• [Given exercise] Please write out the material that follows, exactly as it stands.

+++ Source material

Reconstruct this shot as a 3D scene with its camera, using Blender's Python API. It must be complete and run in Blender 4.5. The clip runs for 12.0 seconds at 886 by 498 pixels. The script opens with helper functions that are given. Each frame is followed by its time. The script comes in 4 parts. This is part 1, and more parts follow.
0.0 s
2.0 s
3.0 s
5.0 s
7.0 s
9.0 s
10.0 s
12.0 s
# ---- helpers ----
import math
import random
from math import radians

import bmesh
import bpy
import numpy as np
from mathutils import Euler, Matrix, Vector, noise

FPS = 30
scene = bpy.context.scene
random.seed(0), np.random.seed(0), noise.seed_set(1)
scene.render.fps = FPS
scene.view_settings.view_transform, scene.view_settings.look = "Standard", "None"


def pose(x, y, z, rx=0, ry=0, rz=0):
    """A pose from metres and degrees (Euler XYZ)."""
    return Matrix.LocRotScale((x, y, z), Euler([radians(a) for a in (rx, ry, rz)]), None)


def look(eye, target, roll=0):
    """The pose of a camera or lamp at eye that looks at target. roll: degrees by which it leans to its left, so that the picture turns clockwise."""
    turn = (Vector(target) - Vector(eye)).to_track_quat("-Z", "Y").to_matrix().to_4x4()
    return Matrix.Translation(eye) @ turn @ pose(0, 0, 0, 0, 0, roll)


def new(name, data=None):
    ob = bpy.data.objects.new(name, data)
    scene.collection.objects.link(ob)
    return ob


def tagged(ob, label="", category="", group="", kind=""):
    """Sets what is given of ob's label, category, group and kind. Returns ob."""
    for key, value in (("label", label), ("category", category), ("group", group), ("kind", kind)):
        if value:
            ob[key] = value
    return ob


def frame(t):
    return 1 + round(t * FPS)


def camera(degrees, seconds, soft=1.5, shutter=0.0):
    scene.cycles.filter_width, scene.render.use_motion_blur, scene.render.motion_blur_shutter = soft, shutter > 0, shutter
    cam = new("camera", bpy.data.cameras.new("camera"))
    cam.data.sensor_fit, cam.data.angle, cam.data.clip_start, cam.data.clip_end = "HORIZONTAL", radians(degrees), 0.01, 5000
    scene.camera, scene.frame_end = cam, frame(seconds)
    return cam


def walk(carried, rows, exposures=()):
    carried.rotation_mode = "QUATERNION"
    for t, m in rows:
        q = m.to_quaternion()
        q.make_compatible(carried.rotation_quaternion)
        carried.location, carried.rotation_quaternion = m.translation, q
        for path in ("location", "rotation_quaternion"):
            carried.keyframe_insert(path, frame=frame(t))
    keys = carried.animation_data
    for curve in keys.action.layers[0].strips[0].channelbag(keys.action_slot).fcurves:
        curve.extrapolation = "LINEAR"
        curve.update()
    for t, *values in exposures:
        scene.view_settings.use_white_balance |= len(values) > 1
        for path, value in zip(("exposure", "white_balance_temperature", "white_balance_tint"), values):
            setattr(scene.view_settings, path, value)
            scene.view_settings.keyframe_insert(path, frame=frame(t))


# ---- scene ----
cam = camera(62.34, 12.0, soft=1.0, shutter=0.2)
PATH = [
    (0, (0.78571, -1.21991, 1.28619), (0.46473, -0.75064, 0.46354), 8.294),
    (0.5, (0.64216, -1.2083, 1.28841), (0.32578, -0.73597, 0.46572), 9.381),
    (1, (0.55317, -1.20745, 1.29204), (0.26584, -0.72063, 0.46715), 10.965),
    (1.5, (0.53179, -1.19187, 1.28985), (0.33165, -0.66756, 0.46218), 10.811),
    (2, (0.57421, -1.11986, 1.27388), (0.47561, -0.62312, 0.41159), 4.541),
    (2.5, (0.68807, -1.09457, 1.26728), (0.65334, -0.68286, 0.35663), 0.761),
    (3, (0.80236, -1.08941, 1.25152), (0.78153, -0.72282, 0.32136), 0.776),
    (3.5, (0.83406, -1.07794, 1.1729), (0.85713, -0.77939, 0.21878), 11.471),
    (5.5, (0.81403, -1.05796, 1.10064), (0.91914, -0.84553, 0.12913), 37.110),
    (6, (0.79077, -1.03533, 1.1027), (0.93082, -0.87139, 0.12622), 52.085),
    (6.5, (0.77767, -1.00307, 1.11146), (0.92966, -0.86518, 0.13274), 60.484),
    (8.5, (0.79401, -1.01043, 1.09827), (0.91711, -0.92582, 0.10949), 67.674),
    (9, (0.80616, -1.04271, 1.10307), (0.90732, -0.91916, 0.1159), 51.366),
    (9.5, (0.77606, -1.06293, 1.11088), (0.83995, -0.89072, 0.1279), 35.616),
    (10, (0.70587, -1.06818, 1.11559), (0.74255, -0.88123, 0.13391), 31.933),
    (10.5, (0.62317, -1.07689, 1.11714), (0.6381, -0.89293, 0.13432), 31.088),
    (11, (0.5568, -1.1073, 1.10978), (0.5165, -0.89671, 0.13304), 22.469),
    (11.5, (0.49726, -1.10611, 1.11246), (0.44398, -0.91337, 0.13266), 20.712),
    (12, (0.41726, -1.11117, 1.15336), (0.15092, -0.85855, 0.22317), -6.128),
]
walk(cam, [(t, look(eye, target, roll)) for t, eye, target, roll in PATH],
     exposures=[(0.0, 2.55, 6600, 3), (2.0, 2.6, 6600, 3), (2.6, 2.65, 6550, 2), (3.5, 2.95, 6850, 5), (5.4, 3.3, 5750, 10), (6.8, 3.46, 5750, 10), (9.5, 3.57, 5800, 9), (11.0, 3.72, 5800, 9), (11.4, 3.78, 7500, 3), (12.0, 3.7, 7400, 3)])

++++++

• [Solution to the problem]
Reconstruct this shot as a 3D scene with its camera, using Blender's Python API. It must be complete and run in Blender 4.5. The clip runs for 12.0 seconds at 886 by 498 pixels. The script opens with helper functions that are given. Each frame is followed by its time. The script comes in 4 parts. This is part 1, and more parts follow.
0.0 s
2.0 s
3.0 s
5.0 s
7.0 s
9.0 s
10.0 s
12.0 s
# ---- helpers ----
import math
import random
from math import radians

import bmesh
import bpy
import numpy as np
from mathutils import Euler, Matrix, Vector, noise

FPS = 30
scene = bpy.context.scene
random.seed(0), np.random.seed(0), noise.seed_set(1)
scene.render.fps = FPS
scene.view_settings.view_transform, scene.view_settings.look = "Standard", "None"


def pose(x, y, z, rx=0, ry=0, rz=0):
    """A pose from metres and degrees (Euler XYZ)."""
    return Matrix.LocRotScale((x, y, z), Euler([radians(a) for a in (rx, ry, rz)]), None)


def look(eye, target, roll=0):
    """The pose of a camera or lamp at eye that looks at target. roll: degrees by which it leans to its left, so that the picture turns clockwise."""
    turn = (Vector(target) - Vector(eye)).to_track_quat("-Z", "Y").to_matrix().to_4x4()
    return Matrix.Translation(eye) @ turn @ pose(0, 0, 0, 0, 0, roll)


def new(name, data=None):
    ob = bpy.data.objects.new(name, data)
    scene.collection.objects.link(ob)
    return ob


def tagged(ob, label="", category="", group="", kind=""):
    """Sets what is given of ob's label, category, group and kind. Returns ob."""
    for key, value in (("label", label), ("category", category), ("group", group), ("kind", kind)):
        if value:
            ob[key] = value
    return ob


def frame(t):
    return 1 + round(t * FPS)


def camera(degrees, seconds, soft=1.5, shutter=0.0):
    scene.cycles.filter_width, scene.render.use_motion_blur, scene.render.motion_blur_shutter = soft, shutter > 0, shutter
    cam = new("camera", bpy.data.cameras.new("camera"))
    cam.data.sensor_fit, cam.data.angle, cam.data.clip_start, cam.data.clip_end = "HORIZONTAL", radians(degrees), 0.01, 5000
    scene.camera, scene.frame_end = cam, frame(seconds)
    return cam


def walk(carried, rows, exposures=()):
    carried.rotation_mode = "QUATERNION"
    for t, m in rows:
        q = m.to_quaternion()
        q.make_compatible(carried.rotation_quaternion)
        carried.location, carried.rotation_quaternion = m.translation, q
        for path in ("location", "rotation_quaternion"):
            carried.keyframe_insert(path, frame=frame(t))
    keys = carried.animation_data
    for curve in keys.action.layers[0].strips[0].channelbag(keys.action_slot).fcurves:
        curve.extrapolation = "LINEAR"
        curve.update()
    for t, *values in exposures:
        scene.view_settings.use_white_balance |= len(values) > 1
        for path, value in zip(("exposure", "white_balance_temperature", "white_balance_tint"), values):
            setattr(scene.view_settings, path, value)
            scene.view_settings.keyframe_insert(path, frame=frame(t))


# ---- scene ----
cam = camera(62.34, 12.0, soft=1.0, shutter=0.2)
PATH = [
    (0, (0.78571, -1.21991, 1.28619), (0.46473, -0.75064, 0.46354), 8.294),
    (0.5, (0.64216, -1.2083, 1.28841), (0.32578, -0.73597, 0.46572), 9.381),
    (1, (0.55317, -1.20745, 1.29204), (0.26584, -0.72063, 0.46715), 10.965),
    (1.5, (0.53179, -1.19187, 1.28985), (0.33165, -0.66756, 0.46218), 10.811),
    (2, (0.57421, -1.11986, 1.27388), (0.47561, -0.62312, 0.41159), 4.541),
    (2.5, (0.68807, -1.09457, 1.26728), (0.65334, -0.68286, 0.35663), 0.761),
    (3, (0.80236, -1.08941, 1.25152), (0.78153, -0.72282, 0.32136), 0.776),
    (3.5, (0.83406, -1.07794, 1.1729), (0.85713, -0.77939, 0.21878), 11.471),
    (5.5, (0.81403, -1.05796, 1.10064), (0.91914, -0.84553, 0.12913), 37.110),
    (6, (0.79077, -1.03533, 1.1027), (0.93082, -0.87139, 0.12622), 52.085),
    (6.5, (0.77767, -1.00307, 1.11146), (0.92966, -0.86518, 0.13274), 60.484),
    (8.5, (0.79401, -1.01043, 1.09827), (0.91711, -0.92582, 0.10949), 67.674),
    (9, (0.80616, -1.04271, 1.10307), (0.90732, -0.91916, 0.1159), 51.366),
    (9.5, (0.77606, -1.06293, 1.11088), (0.83995, -0.89072, 0.1279), 35.616),
    (10, (0.70587, -1.06818, 1.11559), (0.74255, -0.88123, 0.13391), 31.933),
    (10.5, (0.62317, -1.07689, 1.11714), (0.6381, -0.89293, 0.13432), 31.088),
    (11, (0.5568, -1.1073, 1.10978), (0.5165, -0.89671, 0.13304), 22.469),
    (11.5, (0.49726, -1.10611, 1.11246), (0.44398, -0.91337, 0.13266), 20.712),
    (12, (0.41726, -1.11117, 1.15336), (0.15092, -0.85855, 0.22317), -6.128),
]
walk(cam, [(t, look(eye, target, roll)) for t, eye, target, roll in PATH],
     exposures=[(0.0, 2.55, 6600, 3), (2.0, 2.6, 6600, 3), (2.6, 2.65, 6550, 2), (3.5, 2.95, 6850, 5), (5.4, 3.3, 5750, 10), (6.8, 3.46, 5750, 10), (9.5, 3.57, 5800, 9), (11.0, 3.72, 5800, 9), (11.4, 3.78, 7500, 3), (12.0, 3.7, 7400, 3)])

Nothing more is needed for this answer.